O diretor criativo me recebeu na sua sala, abriu o meu portfólio e imediatamente reconheceu o rodapé do Mundial. E disse:
“Este anúncio é da agência do Wilson, não é?
Sabe que ele foi o meu primeiro chefe? … ”
E completou: – “Meu primeiro chefe e o único que me mandou embora.”
Fiquei boquiaberto. O diretor criativo continuou a falar, olhos nos olhos, como quem diz algo que, ele sabia, eu precisava muito ouvir.
“Quando estava no auge, o Wilson fez a mesma coisa com todos os jovem redatores do mercado. Contratava-os, humilhava-os durante um mês e depois mandava-os embora. O que ele não esperava é que todos estes criativos iriam se safar e hoje estão em posições de destaque no mercado. E ninguém quer o Wilson por perto”.
E concluiu:
“É por isso que o Wilson não consegue mais trabalhar nas boas agências.”

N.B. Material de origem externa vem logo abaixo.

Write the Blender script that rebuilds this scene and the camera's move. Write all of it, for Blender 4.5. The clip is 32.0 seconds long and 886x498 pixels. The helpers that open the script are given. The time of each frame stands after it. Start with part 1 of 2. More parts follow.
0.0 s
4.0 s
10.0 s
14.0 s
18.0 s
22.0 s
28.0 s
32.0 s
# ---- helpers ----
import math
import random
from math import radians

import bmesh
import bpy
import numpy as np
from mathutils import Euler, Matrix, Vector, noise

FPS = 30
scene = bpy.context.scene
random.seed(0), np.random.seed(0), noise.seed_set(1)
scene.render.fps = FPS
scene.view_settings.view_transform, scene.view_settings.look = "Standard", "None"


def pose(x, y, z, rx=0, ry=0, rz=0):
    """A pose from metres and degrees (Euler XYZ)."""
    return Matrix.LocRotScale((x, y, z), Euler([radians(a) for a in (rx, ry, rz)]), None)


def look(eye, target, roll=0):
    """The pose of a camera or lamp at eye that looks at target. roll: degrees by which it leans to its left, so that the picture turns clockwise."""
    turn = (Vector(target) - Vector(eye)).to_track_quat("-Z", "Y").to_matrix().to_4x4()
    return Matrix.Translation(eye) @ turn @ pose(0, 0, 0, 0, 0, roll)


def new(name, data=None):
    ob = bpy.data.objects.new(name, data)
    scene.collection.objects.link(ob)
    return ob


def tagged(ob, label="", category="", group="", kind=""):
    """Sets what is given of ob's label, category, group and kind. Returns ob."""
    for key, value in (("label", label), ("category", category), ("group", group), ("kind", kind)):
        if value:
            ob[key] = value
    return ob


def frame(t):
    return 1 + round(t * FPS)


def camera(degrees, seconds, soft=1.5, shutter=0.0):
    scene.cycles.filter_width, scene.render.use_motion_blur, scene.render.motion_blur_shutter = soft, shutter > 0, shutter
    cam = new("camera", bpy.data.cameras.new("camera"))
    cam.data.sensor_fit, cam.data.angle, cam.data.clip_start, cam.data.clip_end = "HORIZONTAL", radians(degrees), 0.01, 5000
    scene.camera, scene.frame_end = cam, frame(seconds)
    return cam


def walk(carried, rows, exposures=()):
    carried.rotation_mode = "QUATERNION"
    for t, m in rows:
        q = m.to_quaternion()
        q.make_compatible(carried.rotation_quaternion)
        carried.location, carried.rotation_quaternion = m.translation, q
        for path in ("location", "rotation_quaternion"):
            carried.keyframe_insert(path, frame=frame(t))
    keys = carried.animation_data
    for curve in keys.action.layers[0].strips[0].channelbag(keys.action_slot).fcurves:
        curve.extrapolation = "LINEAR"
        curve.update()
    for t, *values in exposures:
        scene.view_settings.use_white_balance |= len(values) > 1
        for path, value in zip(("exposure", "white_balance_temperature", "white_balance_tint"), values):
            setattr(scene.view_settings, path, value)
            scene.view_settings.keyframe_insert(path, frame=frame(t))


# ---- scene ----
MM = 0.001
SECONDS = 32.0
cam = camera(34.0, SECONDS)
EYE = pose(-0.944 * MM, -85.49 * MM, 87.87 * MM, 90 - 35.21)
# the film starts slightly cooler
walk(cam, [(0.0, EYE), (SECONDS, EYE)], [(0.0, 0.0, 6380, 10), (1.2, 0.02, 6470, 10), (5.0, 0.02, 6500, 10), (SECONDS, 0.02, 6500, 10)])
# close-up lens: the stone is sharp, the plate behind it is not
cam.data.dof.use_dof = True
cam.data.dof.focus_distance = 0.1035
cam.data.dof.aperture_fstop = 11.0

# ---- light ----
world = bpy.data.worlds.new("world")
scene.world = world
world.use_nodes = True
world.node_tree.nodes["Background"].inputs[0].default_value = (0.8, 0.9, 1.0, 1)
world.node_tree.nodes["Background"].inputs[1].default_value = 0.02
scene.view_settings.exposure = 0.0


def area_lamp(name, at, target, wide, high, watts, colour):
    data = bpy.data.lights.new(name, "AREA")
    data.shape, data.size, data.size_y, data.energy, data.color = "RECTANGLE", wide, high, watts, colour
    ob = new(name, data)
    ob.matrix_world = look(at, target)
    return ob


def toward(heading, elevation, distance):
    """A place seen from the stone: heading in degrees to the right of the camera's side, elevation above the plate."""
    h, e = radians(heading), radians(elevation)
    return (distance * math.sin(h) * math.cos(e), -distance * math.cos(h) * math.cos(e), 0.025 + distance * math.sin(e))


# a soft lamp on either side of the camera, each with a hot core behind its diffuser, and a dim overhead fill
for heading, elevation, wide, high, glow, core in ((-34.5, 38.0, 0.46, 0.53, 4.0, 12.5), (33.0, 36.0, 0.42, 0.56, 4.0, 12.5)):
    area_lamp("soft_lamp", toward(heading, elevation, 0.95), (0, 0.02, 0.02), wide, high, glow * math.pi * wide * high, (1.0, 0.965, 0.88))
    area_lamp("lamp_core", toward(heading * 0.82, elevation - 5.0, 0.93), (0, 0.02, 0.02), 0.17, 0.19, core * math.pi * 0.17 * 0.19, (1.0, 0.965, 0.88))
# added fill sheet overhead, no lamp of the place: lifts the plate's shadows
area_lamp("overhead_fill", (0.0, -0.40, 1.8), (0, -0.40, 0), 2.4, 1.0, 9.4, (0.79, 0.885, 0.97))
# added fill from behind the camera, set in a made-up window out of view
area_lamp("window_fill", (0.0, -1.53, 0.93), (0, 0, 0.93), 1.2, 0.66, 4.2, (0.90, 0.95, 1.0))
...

Então ele perguntou: “quanto tempo você trabalhou com o Wilson?”
E eu: “Três meses”.
Ele apertou a minha mão.
“Parabéns. Aguentou mais do que metade do mercado”.

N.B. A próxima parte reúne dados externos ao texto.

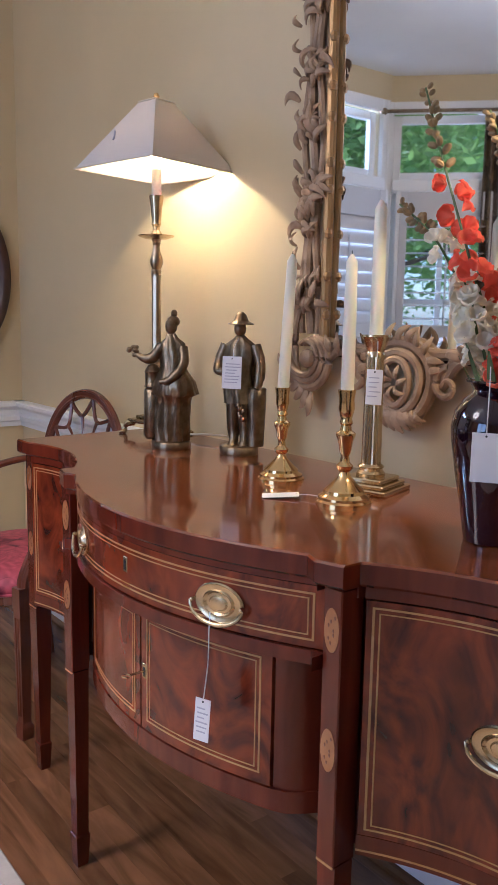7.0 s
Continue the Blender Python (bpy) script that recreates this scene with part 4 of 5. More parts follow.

Nem me posso vangloriar deste recorde – ao longo da minha carreira fui encontrando outros criativos que passaram pelo campo de concentração do Wilson, em diferentes agências. E um deles me confessou que havia conseguido sobreviver seis meses a trabalhar com o sujeito.
Tremo só de pensar.
Chefias tóxicas como o Wilson já eram tóxicas naquela época – só que a minha geração os tolerava. Na altura, eu não sabia, mas hoje sei: um chefe que faz questão de o mandar abaixo só porque sim, não está a criticar o seu trabalho, está apenas a revelar a sua enorme insegurança.
Na sua famosa autobiografia, o grande David Ogilvy já dizia, ainda nos anos 60: “A vida é muito curta para trabalharmos com canalhas”.
É por isso que esta nova geração, com a qual eu discordo profundamente em muitas coisas, pelo menos nisto está a acertar lindamente: na tolerância zero em trabalhar com os “Wilsons” da vida.